== Exercise ==
Repeat every line of the listing below exactly, minus the pictures.

== Given data ==
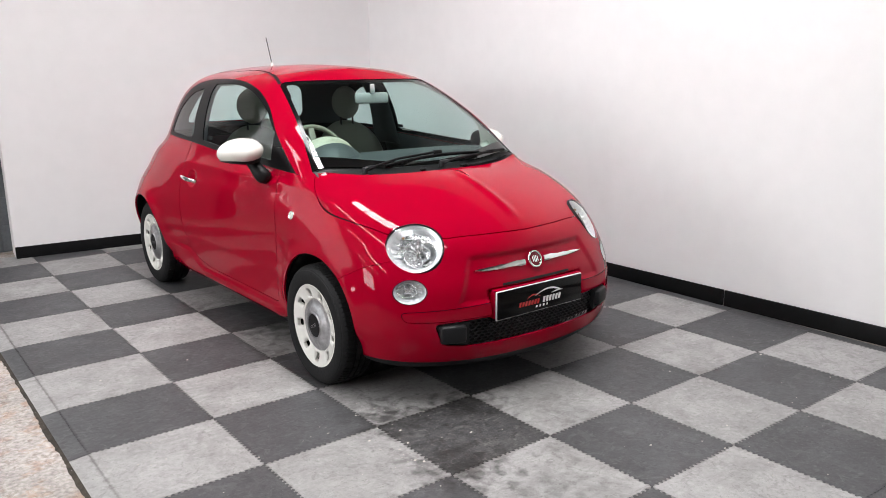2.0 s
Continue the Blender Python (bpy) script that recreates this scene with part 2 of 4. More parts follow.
    nt.links.new(base, mx.inputs[6])
    mx.inputs[7].default_value = (*dark, 1)
    base = mx.outputs[2]
    # oily smears trodden in near the car's front, plus painted shade along its sill
    patch_noise = nt.nodes.new("ShaderNodeTexNoise")
    patch_noise.inputs["Scale"].default_value, patch_noise.inputs["Detail"].default_value, patch_noise.inputs["Distortion"].default_value = 17.0, 10, 0.25
    nt.links.new(geo.outputs["Position"], patch_noise.inputs["Vector"])
    for x, y, reach, amt in SMEARS_AND_SHADE:
        far, add, r, mx = (nt.nodes.new(k) for k in ("ShaderNodeVectorMath", "ShaderNodeMath", "ShaderNodeMapRange", "ShaderNodeMix"))
        mx.data_type, far.operation, add.operation = "RGBA", "DISTANCE", "MULTIPLY_ADD"
        far.inputs[1].default_value = (x, y, 0)
        add.inputs[1].default_value = reach * 5.0
        r.inputs["From Min"].default_value, r.inputs["From Max"].default_value = reach * 4.0, reach * 2.4
        r.inputs["To Min"].default_value, r.inputs["To Max"].default_value = 0, amt
        nt.links.new(geo.outputs["Position"], far.inputs[0])
        nt.links.new(patch_noise.outputs["Fac"], add.inputs[0])
        nt.links.new(far.outputs["Value"], add.inputs[2])
        nt.links.new(add.outputs[0], r.inputs["Value"])
        nt.links.new(r.outputs[0], mx.inputs[0])
        nt.links.new(base, mx.inputs[6])
        mx.inputs[7].default_value = (.012, .011, .010, 1)
        base = mx.outputs[2]
    nt.links.new(base, b.inputs["Base Color"])
    return m


# first two: wet dark stains that also paint the car's shade by its sill
SMEARS_AND_SHADE = [(.78, 1.98, .20, .75), (.62, 2.5, .15, .5), (.50, 1.55, .10, .55), (.57, .53, .14, .85), (.58, .05, .16, .85), (.92, .44, .13, .7), (1.3, .3, .2, .14), (.75, -.3, .12, .4), (.15, 1.3, .10, .25), (1.05, .1, .18, .2), (1.75, .15, .18, .16)]
TILE_LIGHT = tile_material("light_grey_rubber_tile", (0.27, 0.263, 0.259), (0.42, 0.41, 0.405), (0.10, 0.092, 0.088), .65)
TILE_DARK = tile_material("dark_grey_rubber_tile", (0.053, 0.053, 0.0565), (0.17, 0.17, 0.17), (0.018, 0.018, 0.018), .65)
TILE_GRIMY = tile_material("grimy_dark_rubber_tile", (0.045, 0.045, 0.047), (0.24, 0.23, 0.22), (0.012, 0.011, 0.010), .7, 1.3)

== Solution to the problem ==
2.0 s
Continue the Blender Python (bpy) script that recreates this scene with part 2 of 4. More parts follow.
    nt.links.new(base, mx.inputs[6])
    mx.inputs[7].default_value = (*dark, 1)
    base = mx.outputs[2]
    # oily smears trodden in near the car's front, plus painted shade along its sill
    patch_noise = nt.nodes.new("ShaderNodeTexNoise")
    patch_noise.inputs["Scale"].default_value, patch_noise.inputs["Detail"].default_value, patch_noise.inputs["Distortion"].default_value = 17.0, 10, 0.25
    nt.links.new(geo.outputs["Position"], patch_noise.inputs["Vector"])
    for x, y, reach, amt in SMEARS_AND_SHADE:
        far, add, r, mx = (nt.nodes.new(k) for k in ("ShaderNodeVectorMath", "ShaderNodeMath", "ShaderNodeMapRange", "ShaderNodeMix"))
        mx.data_type, far.operation, add.operation = "RGBA", "DISTANCE", "MULTIPLY_ADD"
        far.inputs[1].default_value = (x, y, 0)
        add.inputs[1].default_value = reach * 5.0
        r.inputs["From Min"].default_value, r.inputs["From Max"].default_value = reach * 4.0, reach * 2.4
        r.inputs["To Min"].default_value, r.inputs["To Max"].default_value = 0, amt
        nt.links.new(geo.outputs["Position"], far.inputs[0])
        nt.links.new(patch_noise.outputs["Fac"], add.inputs[0])
        nt.links.new(far.outputs["Value"], add.inputs[2])
        nt.links.new(add.outputs[0], r.inputs["Value"])
        nt.links.new(r.outputs[0], mx.inputs[0])
        nt.links.new(base, mx.inputs[6])
        mx.inputs[7].default_value = (.012, .011, .010, 1)
        base = mx.outputs[2]
    nt.links.new(base, b.inputs["Base Color"])
    return m


# first two: wet dark stains that also paint the car's shade by its sill
SMEARS_AND_SHADE = [(.78, 1.98, .20, .75), (.62, 2.5, .15, .5), (.50, 1.55, .10, .55), (.57, .53, .14, .85), (.58, .05, .16, .85), (.92, .44, .13, .7), (1.3, .3, .2, .14), (.75, -.3, .12, .4), (.15, 1.3, .10, .25), (1.05, .1, .18, .2), (1.75, .15, .18, .16)]
TILE_LIGHT = tile_material("light_grey_rubber_tile", (0.27, 0.263, 0.259), (0.42, 0.41, 0.405), (0.10, 0.092, 0.088), .65)
TILE_DARK = tile_material("dark_grey_rubber_tile", (0.053, 0.053, 0.0565), (0.17, 0.17, 0.17), (0.018, 0.018, 0.018), .65)
TILE_GRIMY = tile_material("grimy_dark_rubber_tile", (0.045, 0.045, 0.047), (0.24, 0.23, 0.22), (0.012, 0.011, 0.010), .7, 1.3)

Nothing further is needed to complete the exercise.